Approximately 1036 square kilometers (400 square miles) were surveyed on the Alabama Outer Continental Shelf during October 1987 and March 1988 using an Edo-Western 4 kHz High Resolution Subbottom Profiler, an EG&G Model 260 Seafloor Mapping System and Starfix Navigation. The mapping is part of a larger project, "The Mississippi-Alabama Marine Ecosystems Study," funded by the U.S. Department of the Interior, Minerals Management Service, Gulf of Mexico Regional Office. Bathymetric maps and side-scan mosaics are being prepared from the raw data.

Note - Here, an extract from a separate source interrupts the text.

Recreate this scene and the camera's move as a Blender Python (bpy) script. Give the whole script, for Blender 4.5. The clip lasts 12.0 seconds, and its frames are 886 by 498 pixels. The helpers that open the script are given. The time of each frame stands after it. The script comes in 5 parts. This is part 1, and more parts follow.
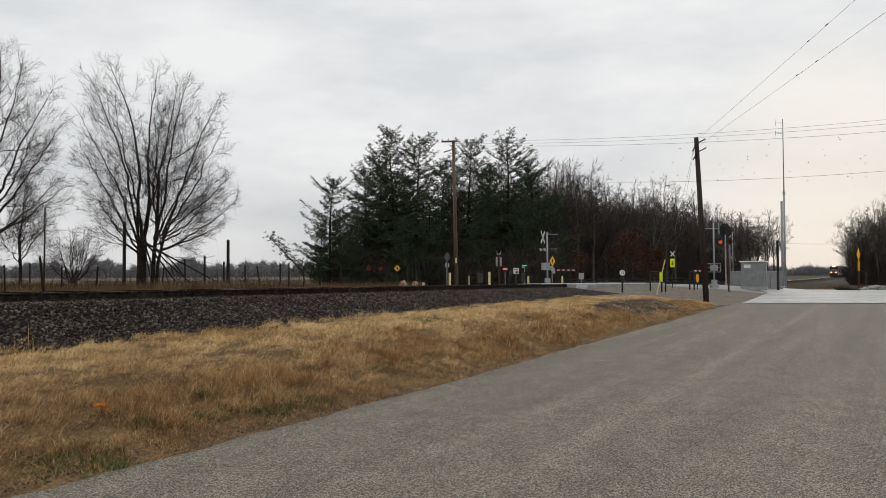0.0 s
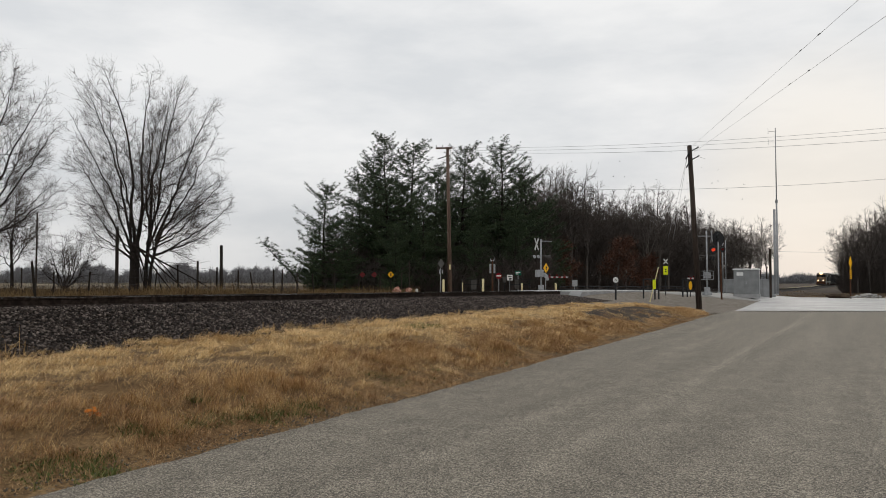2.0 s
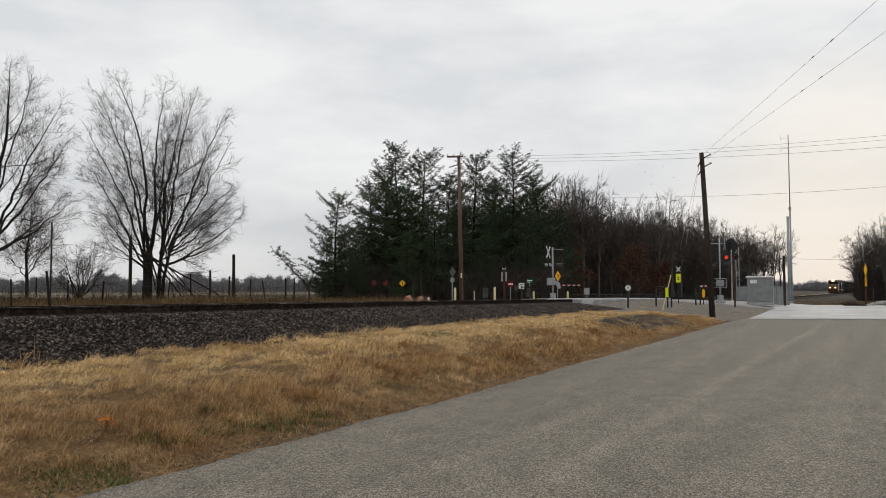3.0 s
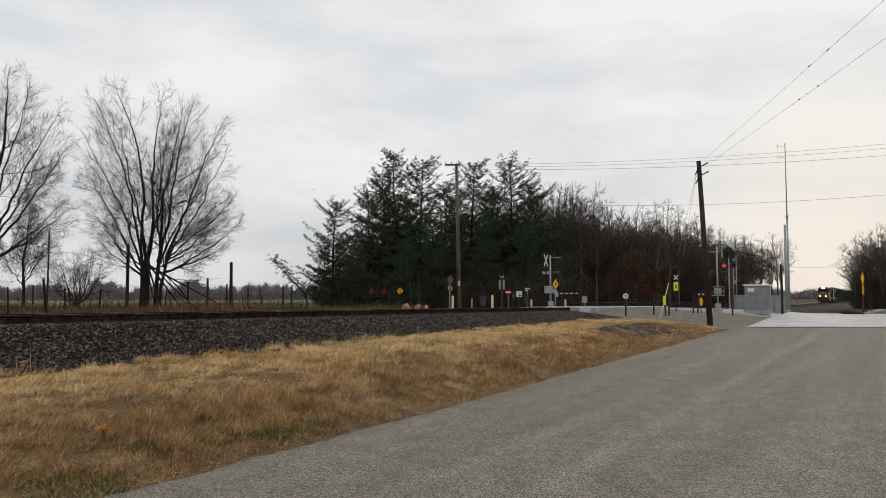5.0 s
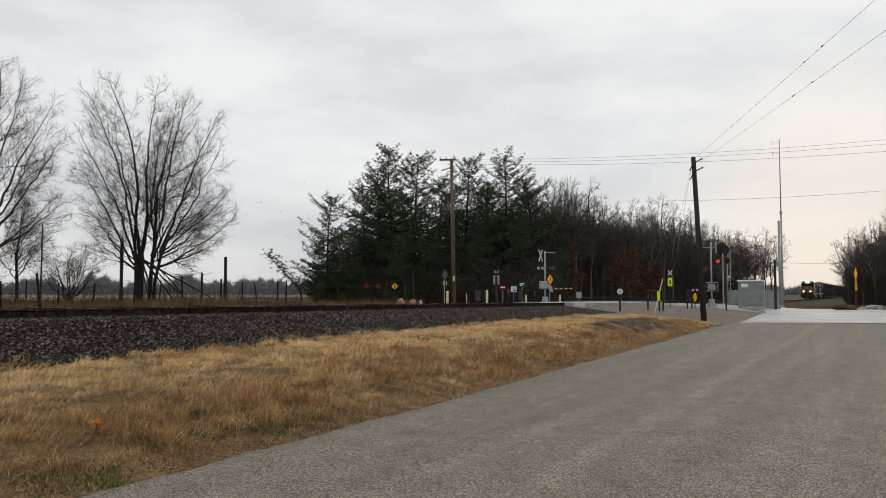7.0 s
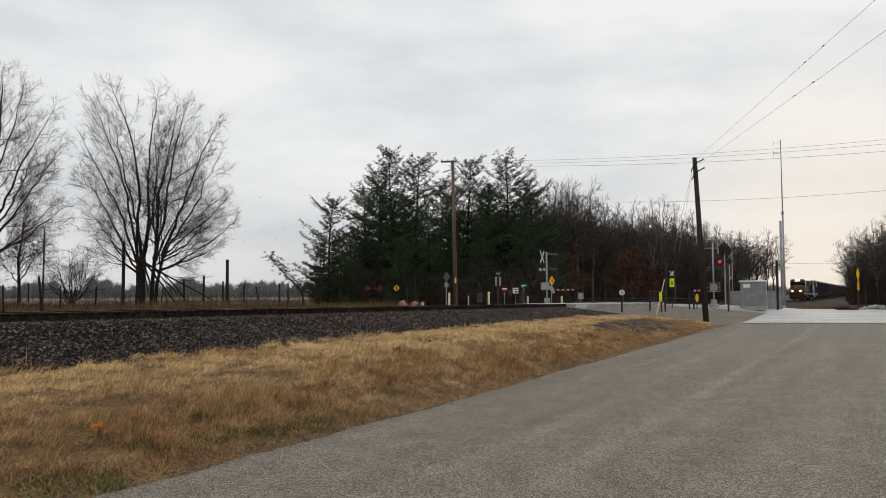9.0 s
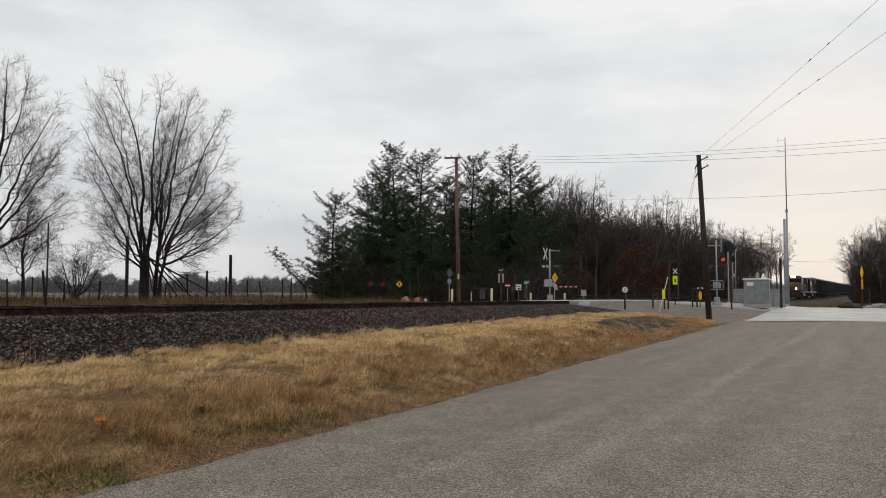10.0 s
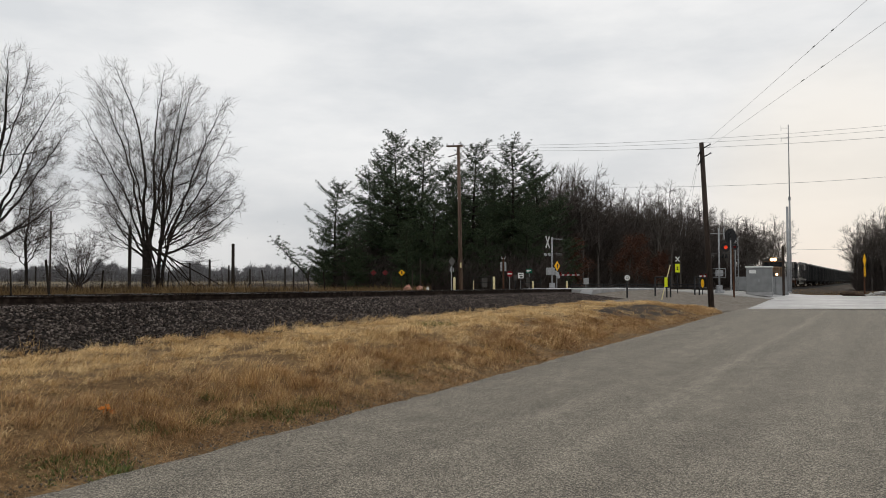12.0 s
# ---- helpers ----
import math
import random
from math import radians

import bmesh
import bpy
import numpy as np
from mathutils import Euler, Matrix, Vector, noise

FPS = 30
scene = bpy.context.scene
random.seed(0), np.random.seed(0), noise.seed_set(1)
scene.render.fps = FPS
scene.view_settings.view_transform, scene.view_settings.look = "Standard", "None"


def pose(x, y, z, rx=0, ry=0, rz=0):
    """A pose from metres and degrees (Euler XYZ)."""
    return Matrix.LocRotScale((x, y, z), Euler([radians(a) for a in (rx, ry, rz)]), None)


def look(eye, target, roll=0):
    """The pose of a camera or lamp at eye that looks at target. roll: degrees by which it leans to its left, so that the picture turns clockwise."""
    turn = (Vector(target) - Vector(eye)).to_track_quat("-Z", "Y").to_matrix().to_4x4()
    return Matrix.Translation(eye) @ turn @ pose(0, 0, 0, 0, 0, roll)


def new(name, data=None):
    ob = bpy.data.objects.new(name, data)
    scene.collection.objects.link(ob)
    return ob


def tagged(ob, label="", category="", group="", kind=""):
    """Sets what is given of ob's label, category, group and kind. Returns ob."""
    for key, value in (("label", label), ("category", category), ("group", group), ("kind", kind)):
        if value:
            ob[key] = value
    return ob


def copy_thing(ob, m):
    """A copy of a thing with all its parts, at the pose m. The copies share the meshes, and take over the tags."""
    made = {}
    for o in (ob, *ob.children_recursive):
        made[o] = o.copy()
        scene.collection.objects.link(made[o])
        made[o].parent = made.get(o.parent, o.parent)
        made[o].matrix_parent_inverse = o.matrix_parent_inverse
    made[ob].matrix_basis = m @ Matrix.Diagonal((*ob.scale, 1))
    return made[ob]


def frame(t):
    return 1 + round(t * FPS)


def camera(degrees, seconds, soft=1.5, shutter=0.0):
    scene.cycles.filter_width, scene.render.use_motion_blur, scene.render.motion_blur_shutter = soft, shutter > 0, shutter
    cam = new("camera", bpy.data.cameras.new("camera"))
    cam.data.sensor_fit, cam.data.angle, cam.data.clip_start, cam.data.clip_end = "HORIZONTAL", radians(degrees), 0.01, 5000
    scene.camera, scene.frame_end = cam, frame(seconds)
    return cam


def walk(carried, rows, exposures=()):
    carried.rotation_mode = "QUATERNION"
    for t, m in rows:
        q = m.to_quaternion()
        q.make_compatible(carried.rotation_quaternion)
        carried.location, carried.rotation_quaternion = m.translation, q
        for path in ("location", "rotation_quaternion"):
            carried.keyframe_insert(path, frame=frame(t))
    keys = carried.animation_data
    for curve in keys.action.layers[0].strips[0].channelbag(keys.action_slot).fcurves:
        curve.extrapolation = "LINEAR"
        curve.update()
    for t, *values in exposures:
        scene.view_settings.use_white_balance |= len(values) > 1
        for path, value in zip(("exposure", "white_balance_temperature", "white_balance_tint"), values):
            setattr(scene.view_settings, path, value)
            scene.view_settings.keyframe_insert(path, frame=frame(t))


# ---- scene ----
cam = camera(60.28, 12.0, soft=0.9)
EYE = (0.0, 0.0, 1.65)
PATH = [
    (0.0, 91.865, 0.169, -0.342), (0.5, 91.907, 0.262, -0.233), (1.0, 92.036, 0.207, -0.506),
    (1.5, 92.196, 0.011, -0.846), (2.0, 92.356, -0.051, -0.819), (2.5, 92.505, 0.035, -0.458),
    (3.0, 92.986, 0.090, 0.051), (3.2, 93.060, 0.085, 0.100), (4.8, 93.550, 0.060, -0.230),
    (5.0, 93.588, 0.047, -0.124), (5.5, 93.362, -0.092, -0.133), (6.0, 93.097, 0.019, -0.206),
    (6.5, 93.067, 0.010, -0.355), (7.0, 93.217, -0.056, -0.523), (7.2, 93.220, -0.020, -0.640),
    (8.8, 93.285, 0.170, -0.490), (9.0, 93.352, 0.198, -0.390), (9.5, 93.297, -0.003, -0.295),
    (10.0, 93.073, -0.109, -0.173), (10.5, 92.820, -0.060, 0.010), (11.0, 92.735, -0.134, -0.008),
    (11.5, 92.517, -0.087, -0.057), (12.0, 92.206, 0.000, 0.000),
]
walk(cam, [(t, pose(*EYE, rx, ry, rz)) for t, rx, ry, rz in PATH])

# ---- sky and light: an overcast winter afternoon, the low sun behind cloud ----
SUN_AZ, SUN_EL = radians(28), radians(6)
SUN_DIR = Vector((math.sin(SUN_AZ) * math.cos(SUN_EL), math.cos(SUN_AZ) * math.cos(SUN_EL), math.sin(SUN_EL)))


def make_world():
    world = bpy.data.worlds.new("overcast")
    scene.world = world
    world.use_nodes = True
    nt = world.node_tree
    n, l = nt.nodes, nt.links
    n.clear()
    out = n.new("ShaderNodeOutputWorld")
    bg = n.new("ShaderNodeBackground")
    sky = n.new("ShaderNodeTexSky")
    sky.sky_type, sky.sun_disc = "NISHITA", False
    sky.sun_elevation, sky.sun_rotation = SUN_EL, SUN_AZ
    dim = n.new("ShaderNodeVectorMath"); dim.operation = "SCALE"; dim.inputs["Scale"].default_value = 0.06
    l.new(sky.outputs[0], dim.inputs[0])
    co = n.new("ShaderNodeTexCoord")
    # clouds lie in flat streaks: squeeze the upright axis
    mp = n.new("ShaderNodeMapping"); mp.inputs["Scale"].default_value = (1.0, 1.0, 3.2)
    mp.inputs["Rotation"].default_value = (0.0, radians(9), 0.0)
    l.new(co.outputs["Generated"], mp.inputs[0])
    nz = n.new("ShaderNodeTexNoise"); nz.inputs["Scale"].default_value = 3.1; nz.inputs["Detail"].default_value = 7
    nz.inputs["Roughness"].default_value = 0.56
    l.new(mp.outputs[0], nz.inputs["Vector"])
    ramp = n.new("ShaderNodeValToRGB")
    ramp.color_ramp.elements[0].position, ramp.color_ramp.elements[0].color = 0.37, (0.722, 0.742, 0.765, 1)
    ramp.color_ramp.elements[1].position, ramp.color_ramp.elements[1].color = 0.61, (0.888, 0.891, 0.894, 1)
    l.new(nz.outputs[0], ramp.inputs[0])
    # thicker grey cloud towards the horizon
    up = n.new("ShaderNodeSeparateXYZ"); l.new(co.outputs["Generated"], up.inputs[0])
    low = n.new("ShaderNodeMapRange"); low.interpolation_type = "SMOOTHSTEP"
    low.inputs["From Min"].default_value, low.inputs["From Max"].default_value = -0.02, 0.2
    low.inputs["To Min"].default_value, low.inputs["To Max"].default_value = 0.80, 1.0
    l.new(up.outputs[2], low.inputs["Value"])
    veil = n.new("ShaderNodeVectorMath"); veil.operation = "SCALE"
    l.new(ramp.outputs[0], veil.inputs[0]); l.new(low.outputs[0], veil.inputs["Scale"])
    # warm glow low round the sun
    dot = n.new("ShaderNodeVectorMath"); dot.operation = "DOT_PRODUCT"; dot.inputs[1].default_value = SUN_DIR
    l.new(co.outputs["Generated"], dot.inputs[0])
    glow = n.new("ShaderNodeMapRange"); glow.interpolation_type = "SMOOTHSTEP"
    glow.inputs["From Min"].default_value, glow.inputs["From Max"].default_value = 0.981, 1.0
    l.new(dot.outputs["Value"], glow.inputs["Value"])
    mixg = n.new("ShaderNodeMix"); mixg.data_type = "RGBA"
    mixg.inputs[7].default_value = (0.90, 0.835, 0.735, 1)
    gs = n.new("ShaderNodeMath"); gs.operation = "MULTIPLY"; gs.inputs[1].default_value = 0.5
    l.new(glow.outputs[0], gs.inputs[0]); l.new(gs.outputs[0], mixg.inputs[0]); l.new(veil.outputs[0], mixg.inputs[6])
    mix = n.new("ShaderNodeMix"); mix.data_type = "RGBA"; mix.inputs[0].default_value = 0.97
    l.new(dim.outputs[0], mix.inputs[6]); l.new(mixg.outputs[2], mix.inputs[7])
    l.new(mix.outputs[2], bg.inputs[0]); bg.inputs[1].default_value = 1.0
    l.new(bg.outputs[0], out.inputs[0])


make_world()
sun = new("sun", bpy.data.lights.new("sun", "SUN"))
sun.data.energy, sun.data.angle, sun.data.color = 0.5, radians(20), (1.0, 0.93, 0.82)
sun.matrix_world = look(SUN_DIR * 100, (0, 0, 0))

# ---- materials ----


def material(name, colors, scale=4.0, rough=0.8, metal=0.0, bump=0.0, bump_scale=None, coarse=0.4, emit=None, power=0.0,
             per="noise", stretch=(1, 1, 1), spec=0.12, bump_dist=0.02, chance=0.62):
    """Colours (dark to light) spread by noise at two scales, or per island or object, with relief."""
    m = bpy.data.materials.new(name)
    m.use_nodes = True
    nt = m.node_tree
    n, l = nt.nodes, nt.links
    b = n["Principled BSDF"]
    b.inputs["Roughness"].default_value, b.inputs["Metallic"].default_value = rough, metal
    b.inputs["Specular IOR Level"].default_value = spec
    co = n.new("ShaderNodeTexCoord")
    mp = n.new("ShaderNodeMapping"); mp.inputs["Scale"].default_value = stretch
    l.new(co.outputs["Object"], mp.inputs[0])
    fine = n.new("ShaderNodeTexNoise"); fine.inputs["Scale"].default_value = scale; fine.inputs["Detail"].default_value = 4
    big = n.new("ShaderNodeTexNoise"); big.inputs["Scale"].default_value = scale * 0.13; big.inputs["Detail"].default_value = 3
    l.new(mp.outputs[0], fine.inputs["Vector"]); l.new(mp.outputs[0], big.inputs["Vector"])
    mixf = n.new("ShaderNodeMix"); mixf.data_type = "FLOAT"; mixf.inputs[0].default_value = coarse
    l.new(fine.outputs[0], mixf.inputs[2]); l.new(big.outputs[0], mixf.inputs[3])
    value = mixf.outputs[0]
    lo, hi = 0.32, 0.68
    if per != "noise":
        rnd = n.new("ShaderNodeNewGeometry").outputs["Random Per Island"] if per == "island" else n.new("ShaderNodeObjectInfo").outputs["Random"]
        mixr = n.new("ShaderNodeMix"); mixr.data_type = "FLOAT"; mixr.inputs[0].default_value = chance
        l.new(value, mixr.inputs[2]); l.new(rnd, mixr.inputs[3])
        value = mixr.outputs[0]
        lo, hi = 0.5 - 0.61 * chance, 0.5 + 0.61 * chance
    ramp = n.new("ShaderNodeValToRGB")
    els = ramp.color_ramp.elements
    for i, c in enumerate(colors):
        at = lo + (hi - lo) * i / max(1, len(colors) - 1)
        e = els[i] if i < 2 else els.new(at)
        e.position, e.color = at, (*c, 1)
    if len(colors) == 1:
        els[1].position, els[1].color = 1.0, (*colors[0], 1)
    for i, c in enumerate(colors):
        at = lo + (hi - lo) * i / max(1, len(colors) - 1)
        els[i].position, els[i].color = at, (*c, 1)
    l.new(value, ramp.inputs[0]); l.new(ramp.outputs[0], b.inputs["Base Color"])
    if bump:
        bn = n.new("ShaderNodeTexNoise"); bn.inputs["Scale"].default_value = bump_scale or scale * 3; bn.inputs["Detail"].default_value = 4
        l.new(mp.outputs[0], bn.inputs["Vector"])
        bu = n.new("ShaderNodeBump"); bu.inputs["Strength"].default_value = bump; bu.inputs["Distance"].default_value = bump_dist
        l.new(bn.outputs[0], bu.inputs["Height"]); l.new(bu.outputs[0], b.inputs["Normal"])
    if emit:
        b.inputs["Emission Color"].default_value, b.inputs["Emission Strength"].default_value = (*emit, 1), power
    return m


def chip_seal(name, dark, mid, light, size):
    """Aggregate road: stones of a few millimetres in binder, with wear tracks along the road and faint patches."""
    m = bpy.data.materials.new(name)
    m.use_nodes = True
    nt = m.node_tree
    n, l = nt.nodes, nt.links
    b = n["Principled BSDF"]; b.inputs["Roughness"].default_value = 0.85; b.inputs["Specular IOR Level"].default_value = 0.2
    co = n.new("ShaderNodeTexCoord")
    vo = n.new("ShaderNodeTexVoronoi"); vo.inputs["Scale"].default_value = 1.0 / size
    l.new(co.outputs["Object"], vo.inputs["Vector"])
    sep = n.new("ShaderNodeSeparateColor"); l.new(vo.outputs["Color"], sep.inputs[0])
    ramp = n.new("ShaderNodeValToRGB"); e = ramp.color_ramp.elements
    e[0].position, e[0].color = 0.05, (*dark, 1)
    e[1].position, e[1].color = 0.95, (*light, 1)
    k = e.new(0.5); k.color = (*mid, 1)
    l.new(sep.outputs[0], ramp.inputs[0])
    turn = n.new("ShaderNodeMapping"); turn.inputs["Rotation"].default_value = (0, 0, radians(30))
    l.new(co.outputs["Object"], turn.inputs[0])
    rot = n.new("ShaderNodeMapping"); rot.inputs["Scale"].default_value = (1.1, 0.045, 1)
    l.new(turn.outputs[0], rot.inputs[0])
    wear = n.new("ShaderNodeTexNoise"); wear.inputs["Scale"].default_value = 1.6; wear.inputs["Detail"].default_value = 3
    l.new(rot.outputs[0], wear.inputs["Vector"])
    patch = n.new("ShaderNodeTexNoise"); patch.inputs["Scale"].default_value = 2.2; patch.inputs["Detail"].default_value = 6
    l.new(co.outputs["Object"], patch.inputs["Vector"])
    add = n.new("ShaderNodeMath"); add.operation = "ADD"; l.new(wear.outputs[0], add.inputs[0]); l.new(patch.outputs[0], add.inputs[1])
    mr = n.new("ShaderNodeMapRange"); mr.inputs["From Min"].default_value, mr.inputs["From Max"].default_value = 0.7, 1.3
    mr.inputs["To Min"].default_value, mr.inputs["To Max"].default_value = 0.80, 1.20
    l.new(add.outputs[0], mr.inputs["Value"])
    xyz = n.new("ShaderNodeSeparateXYZ"); l.new(turn.outputs[0], xyz.inputs[0])
    off = n.new("ShaderNodeMath"); off.operation = "ADD"; off.inputs[1].default_value = 2.52; l.new(xyz.outputs[0], off.inputs[0])
    near = n.new("ShaderNodeMath"); near.operation = "ABSOLUTE"; l.new(off.outputs[0], near.inputs[0])
    seam = n.new("ShaderNodeMapRange"); seam.interpolation_type = "SMOOTHSTEP"
    seam.inputs["From Min"].default_value, seam.inputs["From Max"].default_value = 0.0, 0.22
    seam.inputs["To Min"].default_value, seam.inputs["To Max"].default_value = 1.16, 1.0
    l.new(near.outputs[0], seam.inputs["Value"])
    both = n.new("ShaderNodeMath"); both.operation = "MULTIPLY"; l.new(mr.outputs[0], both.inputs[0]); l.new(seam.outputs[0], both.inputs[1])
    sc = n.new("ShaderNodeVectorMath"); sc.operation = "SCALE"; l.new(ramp.outputs[0], sc.inputs[0]); l.new(both.outputs[0], sc.inputs["Scale"])
    l.new(sc.outputs[0], b.inputs["Base Color"])
    bu = n.new("ShaderNodeBump"); bu.inputs["Strength"].default_value = 0.9; bu.inputs["Distance"].default_value = size * 0.5
    l.new(vo.outputs["Distance"], bu.inputs["Height"]); bu.invert = True
    l.new(bu.outputs[0], b.inputs["Normal"])
    return m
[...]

Seafloor features recognized on the side-scan and subbottom records include: 1) low topographic features; possibly bedrock outcrops and an enigmatic feature we are calling "footprints," 2) moderate topographic features; low reefs or bedrock outcrops, 3) major topographic features; pinnacles and large reefal masses, 4) "pox;" patches of closely spaced strong reflections with no relief, 5) ridges; closely spaced outcrops along clearly defined features such as shorelines and scarps (possibly truncated dunes or beach ridges), 6) patch reefs, closely spaced; look like pox but have relief, 7) wave fields; closely spaced sand or gravel waves, 8) wrecks; sunken rigs or platforms. Except for feature numbers 7 and 8, above, we believe that the remaining seafloor features are relict and related to the post-Pleistocene rise of sea level.